Updated Colorado Health Institute Database Keeps Tabs on Colorado’s Safety Net

Editor's Note: Back in August 2012, CHI published its safety net clinic database for the first time in acknowledgment of National Health Center Week and Safety Net Clinic Week. CHI has now released an update to those resources: a database of Colorado safety net clinics, and two maps showing where they are located throughout the state. They are available here

Nurse practitioner Deanna Tolman’s approach to health care is based on common-sense principles. Among them: Keep quality high, prices low and use technology to handle a lot of the paperwork.

Her Aurora family practice clinic, Head2Toe Healthcare, is one of the newer organizations that make up Colorado’s health care safety net - providers and clinics offering medical, dental or mental health care to low-income uninsured and underinsured residents and people with public health insurance.

“Anybody who walks through the door gets to be seen within a reasonable period of time,” Tolman says.

The safety net landscape in Colorado changes frequently as some providers drop out and others, like Head2Toe, open for business.  In response, the Colorado Health Institute maintains a database of Colorado providers that is updated twice a year as part of its catalog of information about this essential piece of the health care system. The database includes a list of clinics with information such as type of services, addresses, websites and more.

The Colorado Health Institute and its Safety Net Advisory Committee (SNAC) also host the SNAC Labs project, which brings together policy makers, advocates, providers and philanthropic organizations to discuss challenges and successes in securing access to health care for vulnerable Coloradans.

As for Tolman, she launched her clinic in September 2010. About 30 percent of her patients are uninsured, 30 percent are covered by Medicaid and 40 percent are commercially insured.  Her clinic is based on the “ideal medical practice” model, which aims to keep overhead low, provide personalized service and employ technology for appointments and record-keeping, among other things.

“I’m a nurse practitioner with very, very specific ideas on how health care ought to be done,” she says. “And when I was working as an employee for physicians, I wasn’t allowed to do it that way.”
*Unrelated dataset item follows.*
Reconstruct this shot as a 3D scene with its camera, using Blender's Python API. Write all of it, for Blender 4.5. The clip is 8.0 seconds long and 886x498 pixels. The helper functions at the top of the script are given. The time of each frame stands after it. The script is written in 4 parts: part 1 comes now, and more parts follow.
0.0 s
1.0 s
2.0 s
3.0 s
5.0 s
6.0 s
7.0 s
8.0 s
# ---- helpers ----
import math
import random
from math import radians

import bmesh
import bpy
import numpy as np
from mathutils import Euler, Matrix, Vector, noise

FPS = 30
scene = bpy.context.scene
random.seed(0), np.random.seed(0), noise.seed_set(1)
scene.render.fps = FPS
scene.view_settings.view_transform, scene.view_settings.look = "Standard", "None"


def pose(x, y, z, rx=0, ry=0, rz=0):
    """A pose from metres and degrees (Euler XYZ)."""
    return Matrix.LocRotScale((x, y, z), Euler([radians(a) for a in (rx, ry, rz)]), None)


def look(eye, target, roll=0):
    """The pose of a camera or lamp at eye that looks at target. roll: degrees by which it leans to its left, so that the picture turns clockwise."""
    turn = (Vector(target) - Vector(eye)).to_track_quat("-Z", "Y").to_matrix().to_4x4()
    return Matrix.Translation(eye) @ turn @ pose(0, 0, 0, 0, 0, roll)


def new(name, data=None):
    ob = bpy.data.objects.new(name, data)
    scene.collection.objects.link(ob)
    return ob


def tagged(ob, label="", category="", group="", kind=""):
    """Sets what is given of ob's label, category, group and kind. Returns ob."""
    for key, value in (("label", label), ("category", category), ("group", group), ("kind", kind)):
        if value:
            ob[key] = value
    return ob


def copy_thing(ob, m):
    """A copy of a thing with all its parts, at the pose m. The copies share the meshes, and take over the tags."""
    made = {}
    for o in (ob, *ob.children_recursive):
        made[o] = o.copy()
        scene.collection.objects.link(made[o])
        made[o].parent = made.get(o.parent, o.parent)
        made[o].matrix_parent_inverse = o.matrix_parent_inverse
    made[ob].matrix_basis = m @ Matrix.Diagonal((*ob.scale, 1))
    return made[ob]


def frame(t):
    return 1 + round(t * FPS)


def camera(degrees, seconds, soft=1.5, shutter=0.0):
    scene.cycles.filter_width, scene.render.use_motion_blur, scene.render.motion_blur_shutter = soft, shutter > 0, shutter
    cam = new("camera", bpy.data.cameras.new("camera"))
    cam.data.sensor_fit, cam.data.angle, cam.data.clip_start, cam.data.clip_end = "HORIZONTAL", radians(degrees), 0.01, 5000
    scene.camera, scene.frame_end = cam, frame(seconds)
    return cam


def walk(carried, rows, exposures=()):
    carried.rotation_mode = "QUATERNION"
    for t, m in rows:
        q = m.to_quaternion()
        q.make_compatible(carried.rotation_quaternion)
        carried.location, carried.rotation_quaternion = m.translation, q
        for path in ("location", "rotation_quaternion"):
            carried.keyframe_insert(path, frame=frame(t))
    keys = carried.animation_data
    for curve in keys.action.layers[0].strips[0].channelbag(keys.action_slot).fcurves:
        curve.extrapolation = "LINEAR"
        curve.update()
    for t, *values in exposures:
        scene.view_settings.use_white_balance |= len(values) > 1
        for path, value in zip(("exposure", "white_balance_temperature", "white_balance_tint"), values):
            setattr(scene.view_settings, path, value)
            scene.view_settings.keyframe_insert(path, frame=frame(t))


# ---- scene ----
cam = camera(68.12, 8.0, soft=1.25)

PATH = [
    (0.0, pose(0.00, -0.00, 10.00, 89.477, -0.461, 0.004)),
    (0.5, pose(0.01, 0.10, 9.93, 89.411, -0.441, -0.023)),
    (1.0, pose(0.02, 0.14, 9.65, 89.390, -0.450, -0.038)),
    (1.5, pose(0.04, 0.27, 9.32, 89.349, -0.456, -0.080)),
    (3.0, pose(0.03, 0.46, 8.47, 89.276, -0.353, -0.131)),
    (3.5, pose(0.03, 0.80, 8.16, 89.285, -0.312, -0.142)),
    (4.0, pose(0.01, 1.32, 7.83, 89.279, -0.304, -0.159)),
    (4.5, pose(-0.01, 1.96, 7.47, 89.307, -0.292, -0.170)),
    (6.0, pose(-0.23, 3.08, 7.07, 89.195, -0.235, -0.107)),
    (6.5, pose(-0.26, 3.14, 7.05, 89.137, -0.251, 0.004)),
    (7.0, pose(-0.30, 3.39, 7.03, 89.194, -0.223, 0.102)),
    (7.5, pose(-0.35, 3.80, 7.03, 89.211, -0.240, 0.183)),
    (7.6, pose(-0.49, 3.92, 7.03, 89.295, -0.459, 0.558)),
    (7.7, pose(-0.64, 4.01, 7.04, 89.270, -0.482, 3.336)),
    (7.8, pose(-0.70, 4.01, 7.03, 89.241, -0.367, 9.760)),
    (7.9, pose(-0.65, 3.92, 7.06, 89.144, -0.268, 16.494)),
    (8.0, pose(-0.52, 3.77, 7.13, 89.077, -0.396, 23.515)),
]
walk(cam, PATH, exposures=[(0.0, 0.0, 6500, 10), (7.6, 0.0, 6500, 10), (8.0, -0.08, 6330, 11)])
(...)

Tolman, who earned a doctorate degree from Columbia University, runs her clinic using minimal staff and without physicians, whose care is typically more expensive than that provided by a nurse practitioner.  She offers longer appointments - 90 minutes or so for new patients -- to provide time for more complete care and to educate patients and learn about their lives.

“You have to take the time to hear the whole story, put all the clues together, to find what the problem is,” she says. “And then you have to teach the patient why they’re taking whatever treatment you’re going to prescribe for them.”

Tolman keeps her overhead in check – the office is outfitted by Ikea and she painted it herself – and typically clocks 60 or more hours a week. Patients can set their own appointments online.

“I use software to help me manage instead of hiring more people,” she says. “We try to keep our prices low by keeping our overhead low.”

One of her guiding principles, she says, is that “everybody should be able to have health care.”

Tolman has plenty of ideas on how to improve the system, but her focus is much more on people than policy.

“I’m not trying to save the world here,” she says. “I’m trying to help the patient sitting in front of me."